I've been reading your blog recently. It's good stuff!

I had to post after reading your reaction to how your neighbor got into commuting. My experience is similar. I got it into my head last summer to get a bike. I hadn't been on one in nearly 30 years. I don't recall bicycling being a big deal for me as a kid, either. I mean, I rode when it was too far to walk - that's about it. After spending 90 bucks on an old Raleigh last summer, I was pretty-well hooked, despite the fact that a 2 or 3-mile ride nearly made me collapse with exhaustion.

Within 6 weeks or so, I was commuting 2 or 3 days a week from downtown St. Paul to downtown Minneapolis. I've been doing it all winter, although I skip it when the temperature gets to or below zero degrees.

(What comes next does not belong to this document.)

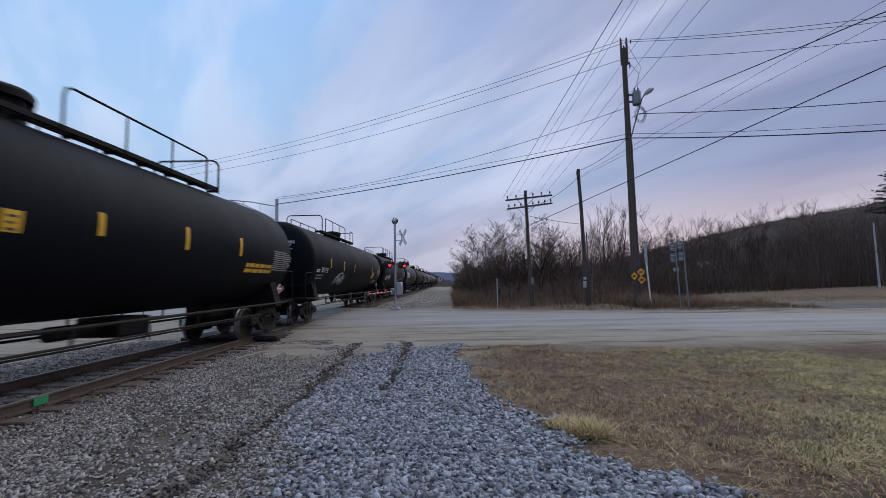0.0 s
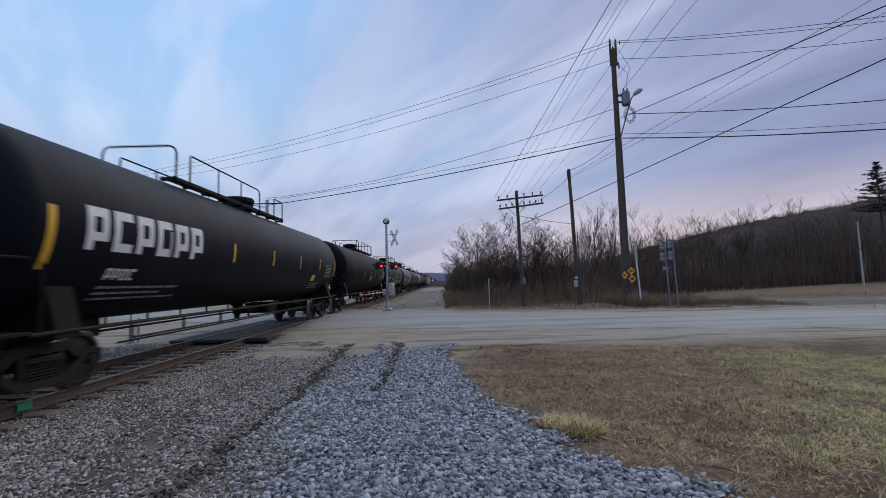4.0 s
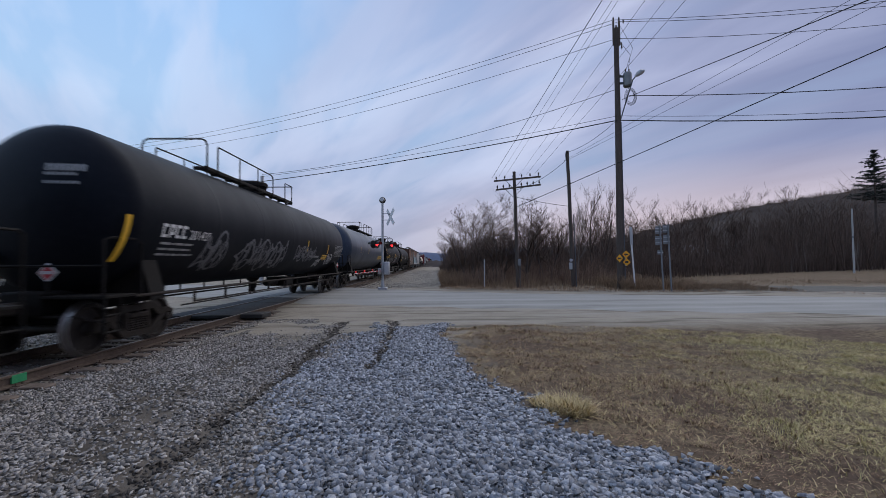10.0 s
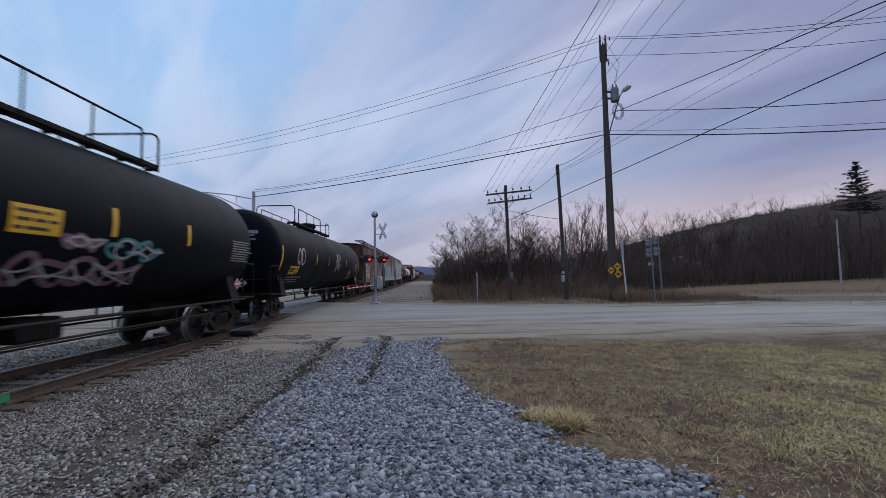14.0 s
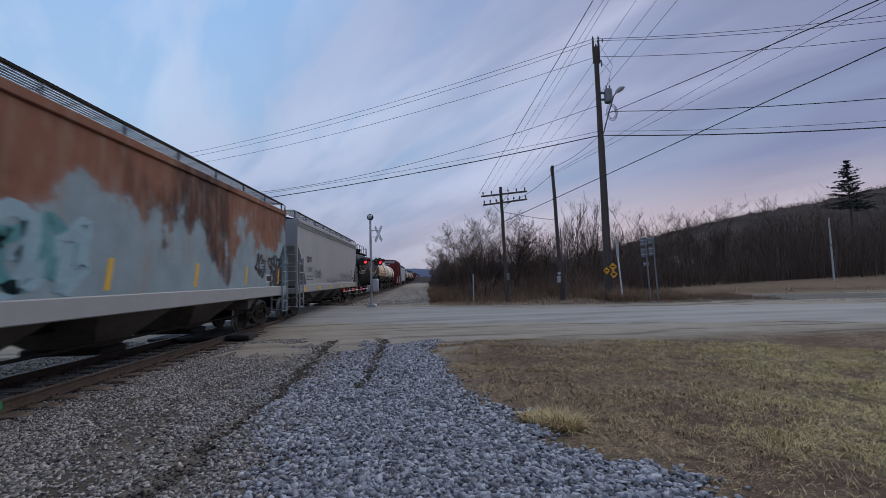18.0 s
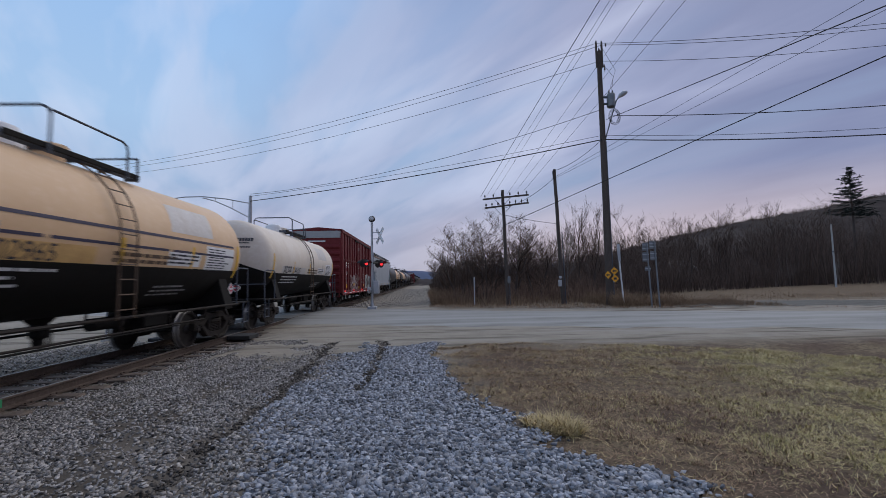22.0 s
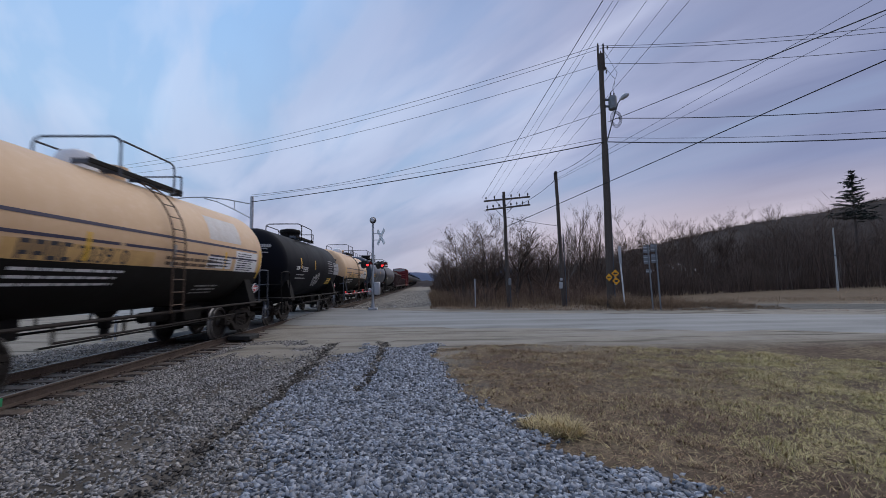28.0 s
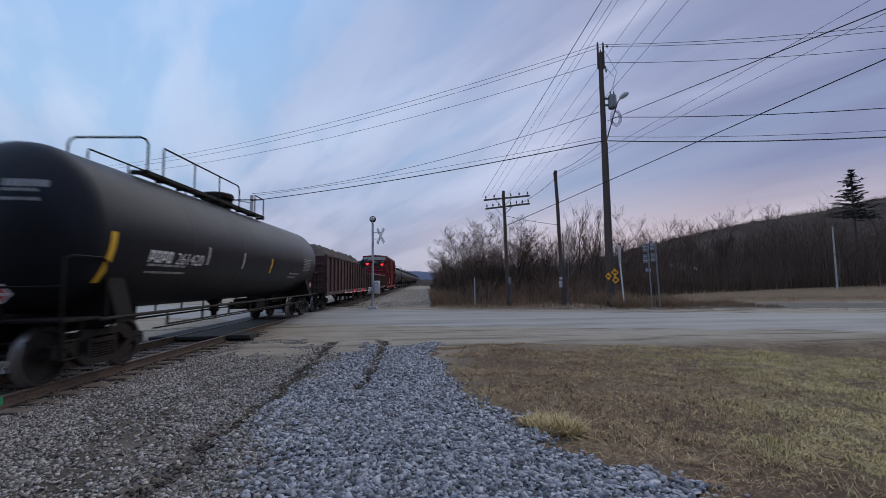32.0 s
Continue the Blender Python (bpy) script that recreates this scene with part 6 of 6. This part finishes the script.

Anyway, your neighbor's way to cycling makes sense to me, although I can see how it seems ... an unconventional route.

Reflector Collector said...

Anonymous, thanks for the note.

I think the greatest part about my neighbor (and now your story too) commuting is just how sort of "unremarkable" the whole thing is. That may not sound like it makes much sense. I admire the spirit and willingness to just go and do it. For some reason, it gives me a bit of hope when an "average" person makes the decision to pick up a bike and use it for something more than "recreation."

I think it’s great when average people get out. I am looking forward to what I anticipate being a very busy “regular” season filled with people taking to the streets on bikes. I am going to do everything I can to encourage everyone I know to get out and try it.

Moral to the story: Ride yer bike, give it a try, give it a chance, settle in, don’t give up… You just might learn to like it.

Paul said...

Yeah, Ken, you REALLY need to get training. Come on, quit being so lazy.